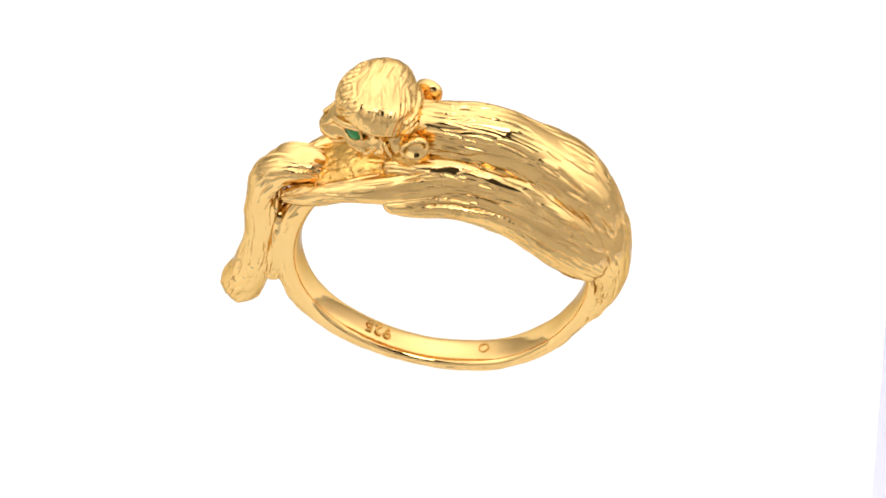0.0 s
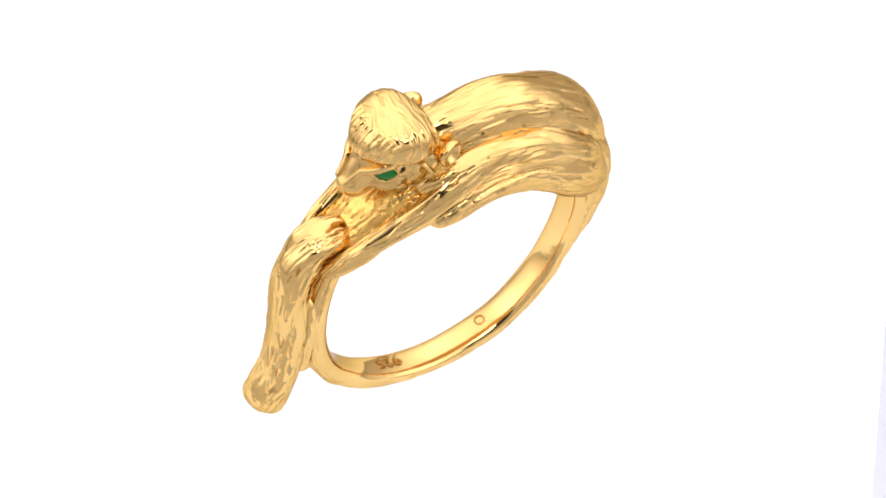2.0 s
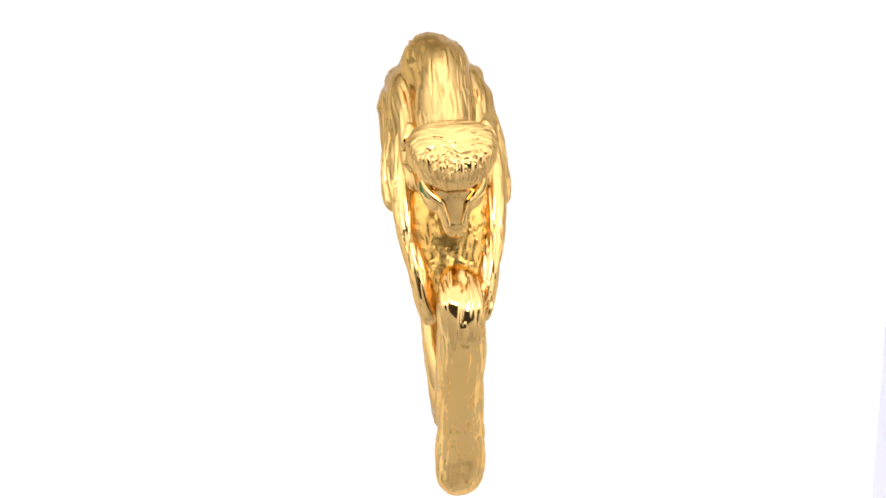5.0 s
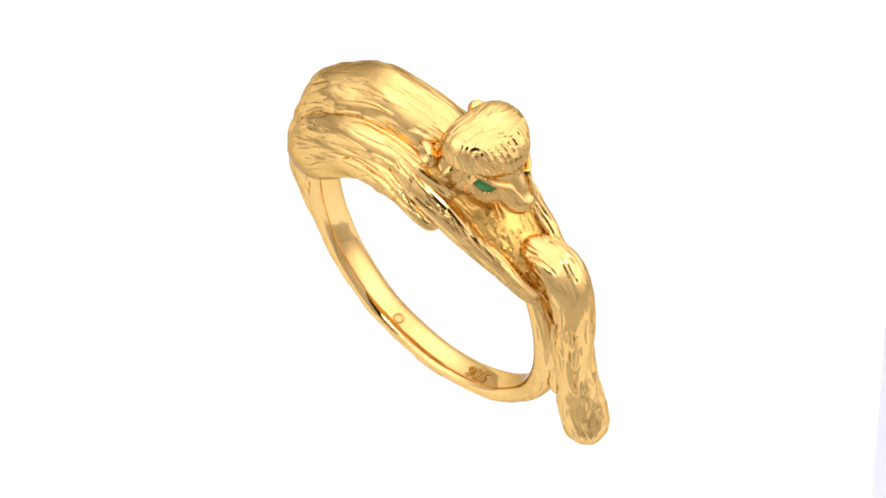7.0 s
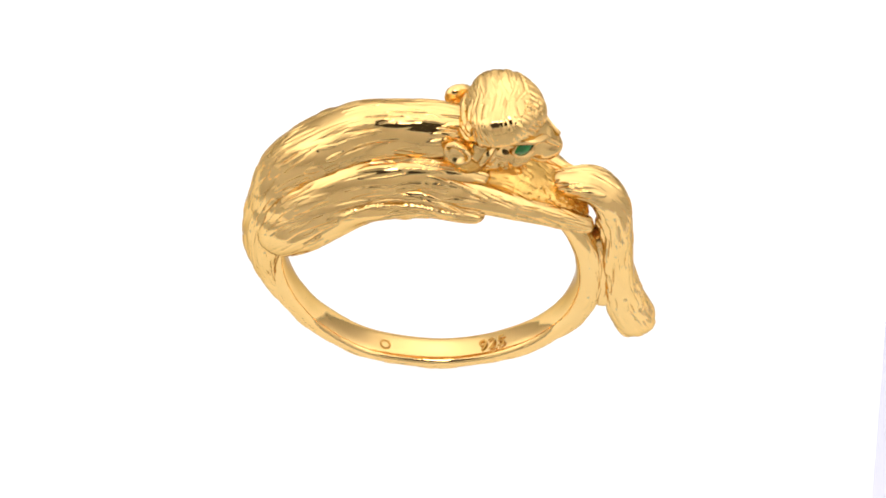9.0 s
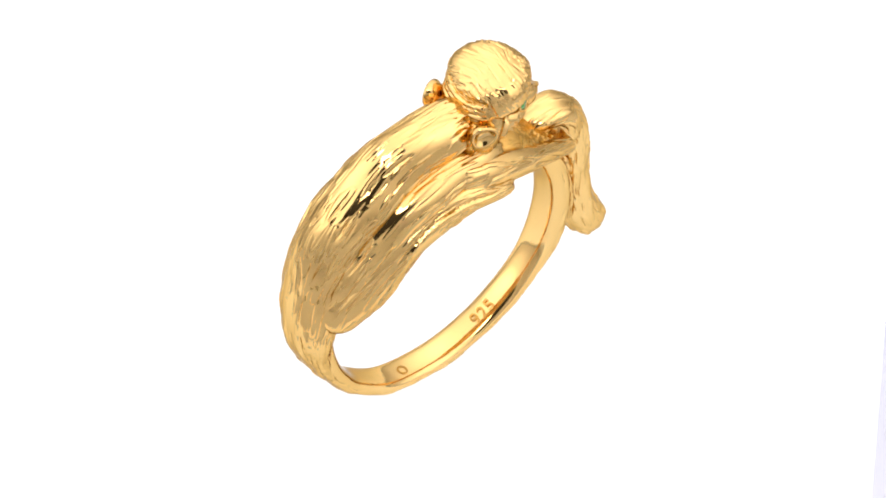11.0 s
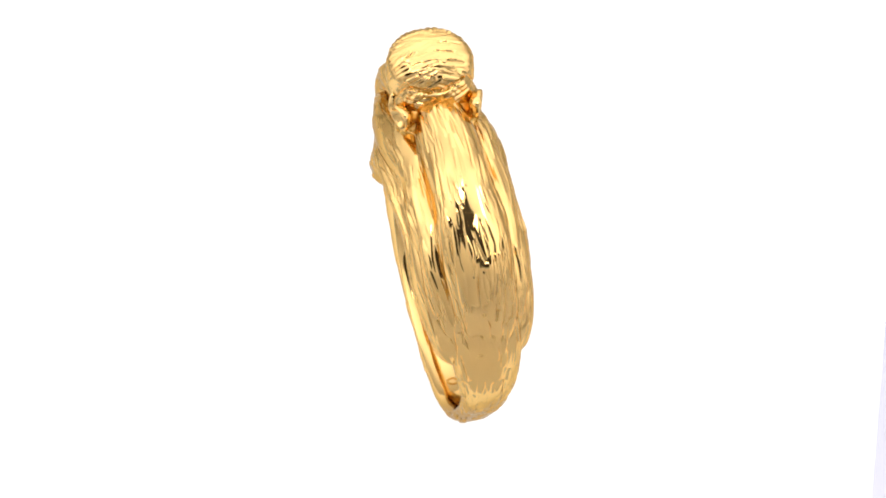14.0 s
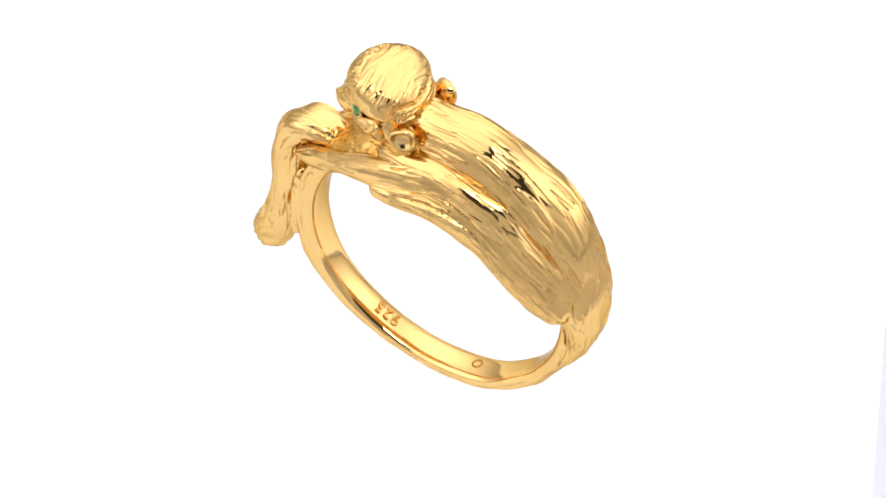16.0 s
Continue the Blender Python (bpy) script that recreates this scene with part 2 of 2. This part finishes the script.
def arm(sign):
    rows = [(-1.5, 2.6, 10.3, 1.0, 1.5), (1.6, 3.0, 9.6, 1.0, 1.4), (4.6, 2.9, 8.55, 0.85, 0.98), (7.2, 2.55, 7.25, 0.7, 0.82), (9.3, 2.05, 5.9, 0.65, 0.82), (10.9, 1.55, 4.95, 0.55, 0.56)]
    limb("arm", [(x, y * sign, z, a, b) for x, y, z, a, b in rows], GOLD, ring, 41 if sign > 0 else 42, 260, 180, (1.0, 0.6), 2.0,
         ((55, 1.1, 0.14, 0.07), (60, 1.0, 0.06, 0.085, "cut")), 0.05)


def chest():
    rows = [(2.5, 0, 10.0, 2.6, 1.3), (5.0, 0, 8.9, 2.5, 1.2), (7.4, 0, 7.2, 2.1, 0.9), (9.4, 0, 5.6, 1.6, 0.7), (10.6, 0, 4.6, 1.2, 0.5)]
    limb("chest", rows, ROUGH_BOUNCE, ring, 51, 260, 220, (0.8, 0.8), 2.0, ((420, 0.28, 0.08, 0.08, "fur"), (60, 0.8, 0.06, 0.09, "cut")), 0.06)


def neck():
    """Rough folds of fur between the ears and the shoulders."""
    ball("neck", (2.0, 0, 11.8), (1.9, 2.85, 1.9), ROUGH_BOUNCE, ring, 55, 150, 220, ((170, 0.5, 0.08, 0.10, "fur"), (160, 0.3, 0.08, 0.08, "fur")))


def tail():
    rows = [(7.9, 0.3, 6.6, 1.2, 0.9), (9.3, 0.3, 7.0, 1.35, 1.05), (11.0, 0.3, 6.8, 1.5, 1.15), (12.2, 0.3, 5.3, 1.5, 1.2), (12.7, 0.3, 2.5, 1.5, 1.2), (12.9, 0.3, -0.6, 1.5, 1.25),
            (13.4, 0.3, -3.3, 1.55, 1.3), (14.1, 0.2, -5.7, 1.68, 1.45), (15.45, 0.1, -8.3, 1.7, 1.45)]
    limb("tail", rows, GOLD, ring, 61, 400, 220, (0.8, 1.7), 2.2, ((30, 1.1, 0.34, 0.07), (95, 1.0, 0.17, 0.09), (110, 0.9, 0.065, 0.12, "cut")), 0.09)
    web = [(11.3, 0.3, 2.3, 1.0, 0.8), (11.6, 0.3, 0.2, 1.3, 1.0), (11.9, 0.3, -2.5, 1.35, 1.1), (12.3, 0.3, -5.3, 1.15, 1.0)]
    limb("web", web, GOLD, ring, 62, 160, 140, (0.8, 0.8), 2.0, ((40, 0.8, 0.14, 0.07), (40, 0.7, 0.05, 0.09, "cut")), 0.05)


SKULL = np.array([4.4, 0.0, 13.1])
# centre, half sizes and squareness of the rounded lumps that make the head
LUMPS = [((4.5, 0, 14.45), (2.6, 2.82, 1.84), 3.2), ((5.5, 0, 13.35), (1.65, 1.7, 1.35), 2.0), ((6.5, 0, 12.2), (1.4, 0.9, 1.3), 2.0),
         ((7.1, 0, 11.1), (1.2, 0.95, 1.05), 2.2), ((7.95, 0, 11.35), (0.5, 0.62, 0.5), 2.0), ((4.9, 0.9, 11.5), (1.5, 1.1, 1.2), 2.0),
         ((4.9, -0.9, 11.5), (1.5, 1.1, 1.2), 2.0), ((3.3, 0, 11.5), (1.9, 2.2, 1.8), 2.0), ((2.75, 0, 12.9), (1.5, 2.8, 1.6), 2.3)]
EYES = ((5.82, 1.62, 12.76), (5.82, -1.62, 12.76))


def head_field(p):
    """Under zero inside the head: a smooth union of the lumps."""
    total = 0.0
    for c, r, e in LUMPS:
        off = (p - np.array(c)) / np.array(r)
        if e > 2.5:        # the cap is flat underneath and wider behind
            off[:, 1] /= np.clip(1 - 0.085 * (p[:, 0] - c[0]), 0.5, 1.15)
            off[:, 2] = np.where(off[:, 2] < 0, off[:, 2] * 2.0, off[:, 2])
        off = np.abs(off)
        q = np.sqrt(off[:, 0] ** 2 + np.power(off[:, 1] ** e + off[:, 2] ** e, 2 / e))
        total = total + np.exp(-5.2 * (q - 1) * min(r))
    return -np.log(total + 1e-30)


def head_radius(d):
    """How far the head reaches from SKULL along the unit vectors d."""
    lo, hi = np.full(len(d), 0.3), np.full(len(d), 7.0)
    for _ in range(22):
        mid = (lo + hi) / 2
        inside = head_field(SKULL + d * mid[:, None]) < 0
        lo, hi = np.where(inside, mid, lo), np.where(inside, hi, mid)
    return (lo + hi) / 2


def along(p, line):
    """Distance of the points p from a line of points."""
    best = np.full(len(p), 1e9)
    line = np.array(line, float)
    for a, b in zip(line[:-1], line[1:]):
        ab = b - a
        u = np.clip(((p - a) @ ab) / (ab @ ab), 0, 1)
        best = np.minimum(best, np.linalg.norm(p - a - u[:, None] * ab, axis=1))
    return best


def on_skin(line, steps=6):
    """A line of points drawn out onto the head's surface."""
    line = np.array(line, float)
    pts = [line[0]]
    for a, b in zip(line[:-1], line[1:]):
        pts += [a + (b - a) * (k + 1) / steps for k in range(steps)]
    d = np.array(pts) - SKULL
    d /= np.linalg.norm(d, axis=1)[:, None]
    return SKULL + d * head_radius(d)[:, None]


BROW = [(7.8, 0.4, 12.0), (7.0, 0.85, 13.0), (5.9, 1.9, 13.6), (4.3, 2.85, 13.7), (3.3, 3.1, 13.2), (2.9, 3.0, 12.4), (3.1, 2.9, 11.6)]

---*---

_What is asked_
Repeat the material above in full and unchanged, minus its images.

_Full answer_
0.0 s
2.0 s
5.0 s
7.0 s
9.0 s
11.0 s
14.0 s
16.0 s
Continue the Blender Python (bpy) script that recreates this scene with part 2 of 2. This part finishes the script.
def arm(sign):
    rows = [(-1.5, 2.6, 10.3, 1.0, 1.5), (1.6, 3.0, 9.6, 1.0, 1.4), (4.6, 2.9, 8.55, 0.85, 0.98), (7.2, 2.55, 7.25, 0.7, 0.82), (9.3, 2.05, 5.9, 0.65, 0.82), (10.9, 1.55, 4.95, 0.55, 0.56)]
    limb("arm", [(x, y * sign, z, a, b) for x, y, z, a, b in rows], GOLD, ring, 41 if sign > 0 else 42, 260, 180, (1.0, 0.6), 2.0,
         ((55, 1.1, 0.14, 0.07), (60, 1.0, 0.06, 0.085, "cut")), 0.05)


def chest():
    rows = [(2.5, 0, 10.0, 2.6, 1.3), (5.0, 0, 8.9, 2.5, 1.2), (7.4, 0, 7.2, 2.1, 0.9), (9.4, 0, 5.6, 1.6, 0.7), (10.6, 0, 4.6, 1.2, 0.5)]
    limb("chest", rows, ROUGH_BOUNCE, ring, 51, 260, 220, (0.8, 0.8), 2.0, ((420, 0.28, 0.08, 0.08, "fur"), (60, 0.8, 0.06, 0.09, "cut")), 0.06)


def neck():
    """Rough folds of fur between the ears and the shoulders."""
    ball("neck", (2.0, 0, 11.8), (1.9, 2.85, 1.9), ROUGH_BOUNCE, ring, 55, 150, 220, ((170, 0.5, 0.08, 0.10, "fur"), (160, 0.3, 0.08, 0.08, "fur")))


def tail():
    rows = [(7.9, 0.3, 6.6, 1.2, 0.9), (9.3, 0.3, 7.0, 1.35, 1.05), (11.0, 0.3, 6.8, 1.5, 1.15), (12.2, 0.3, 5.3, 1.5, 1.2), (12.7, 0.3, 2.5, 1.5, 1.2), (12.9, 0.3, -0.6, 1.5, 1.25),
            (13.4, 0.3, -3.3, 1.55, 1.3), (14.1, 0.2, -5.7, 1.68, 1.45), (15.45, 0.1, -8.3, 1.7, 1.45)]
    limb("tail", rows, GOLD, ring, 61, 400, 220, (0.8, 1.7), 2.2, ((30, 1.1, 0.34, 0.07), (95, 1.0, 0.17, 0.09), (110, 0.9, 0.065, 0.12, "cut")), 0.09)
    web = [(11.3, 0.3, 2.3, 1.0, 0.8), (11.6, 0.3, 0.2, 1.3, 1.0), (11.9, 0.3, -2.5, 1.35, 1.1), (12.3, 0.3, -5.3, 1.15, 1.0)]
    limb("web", web, GOLD, ring, 62, 160, 140, (0.8, 0.8), 2.0, ((40, 0.8, 0.14, 0.07), (40, 0.7, 0.05, 0.09, "cut")), 0.05)


SKULL = np.array([4.4, 0.0, 13.1])
# centre, half sizes and squareness of the rounded lumps that make the head
LUMPS = [((4.5, 0, 14.45), (2.6, 2.82, 1.84), 3.2), ((5.5, 0, 13.35), (1.65, 1.7, 1.35), 2.0), ((6.5, 0, 12.2), (1.4, 0.9, 1.3), 2.0),
         ((7.1, 0, 11.1), (1.2, 0.95, 1.05), 2.2), ((7.95, 0, 11.35), (0.5, 0.62, 0.5), 2.0), ((4.9, 0.9, 11.5), (1.5, 1.1, 1.2), 2.0),
         ((4.9, -0.9, 11.5), (1.5, 1.1, 1.2), 2.0), ((3.3, 0, 11.5), (1.9, 2.2, 1.8), 2.0), ((2.75, 0, 12.9), (1.5, 2.8, 1.6), 2.3)]
EYES = ((5.82, 1.62, 12.76), (5.82, -1.62, 12.76))


def head_field(p):
    """Under zero inside the head: a smooth union of the lumps."""
    total = 0.0
    for c, r, e in LUMPS:
        off = (p - np.array(c)) / np.array(r)
        if e > 2.5:        # the cap is flat underneath and wider behind
            off[:, 1] /= np.clip(1 - 0.085 * (p[:, 0] - c[0]), 0.5, 1.15)
            off[:, 2] = np.where(off[:, 2] < 0, off[:, 2] * 2.0, off[:, 2])
        off = np.abs(off)
        q = np.sqrt(off[:, 0] ** 2 + np.power(off[:, 1] ** e + off[:, 2] ** e, 2 / e))
        total = total + np.exp(-5.2 * (q - 1) * min(r))
    return -np.log(total + 1e-30)


def head_radius(d):
    """How far the head reaches from SKULL along the unit vectors d."""
    lo, hi = np.full(len(d), 0.3), np.full(len(d), 7.0)
    for _ in range(22):
        mid = (lo + hi) / 2
        inside = head_field(SKULL + d * mid[:, None]) < 0
        lo, hi = np.where(inside, mid, lo), np.where(inside, hi, mid)
    return (lo + hi) / 2


def along(p, line):
    """Distance of the points p from a line of points."""
    best = np.full(len(p), 1e9)
    line = np.array(line, float)
    for a, b in zip(line[:-1], line[1:]):
        ab = b - a
        u = np.clip(((p - a) @ ab) / (ab @ ab), 0, 1)
        best = np.minimum(best, np.linalg.norm(p - a - u[:, None] * ab, axis=1))
    return best


def on_skin(line, steps=6):
    """A line of points drawn out onto the head's surface."""
    line = np.array(line, float)
    pts = [line[0]]
    for a, b in zip(line[:-1], line[1:]):
        pts += [a + (b - a) * (k + 1) / steps for k in range(steps)]
    d = np.array(pts) - SKULL
    d /= np.linalg.norm(d, axis=1)[:, None]
    return SKULL + d * head_radius(d)[:, None]


BROW = [(7.8, 0.4, 12.0), (7.0, 0.85, 13.0), (5.9, 1.9, 13.6), (4.3, 2.85, 13.7), (3.3, 3.1, 13.2), (2.9, 3.0, 12.4), (3.1, 2.9, 11.6)]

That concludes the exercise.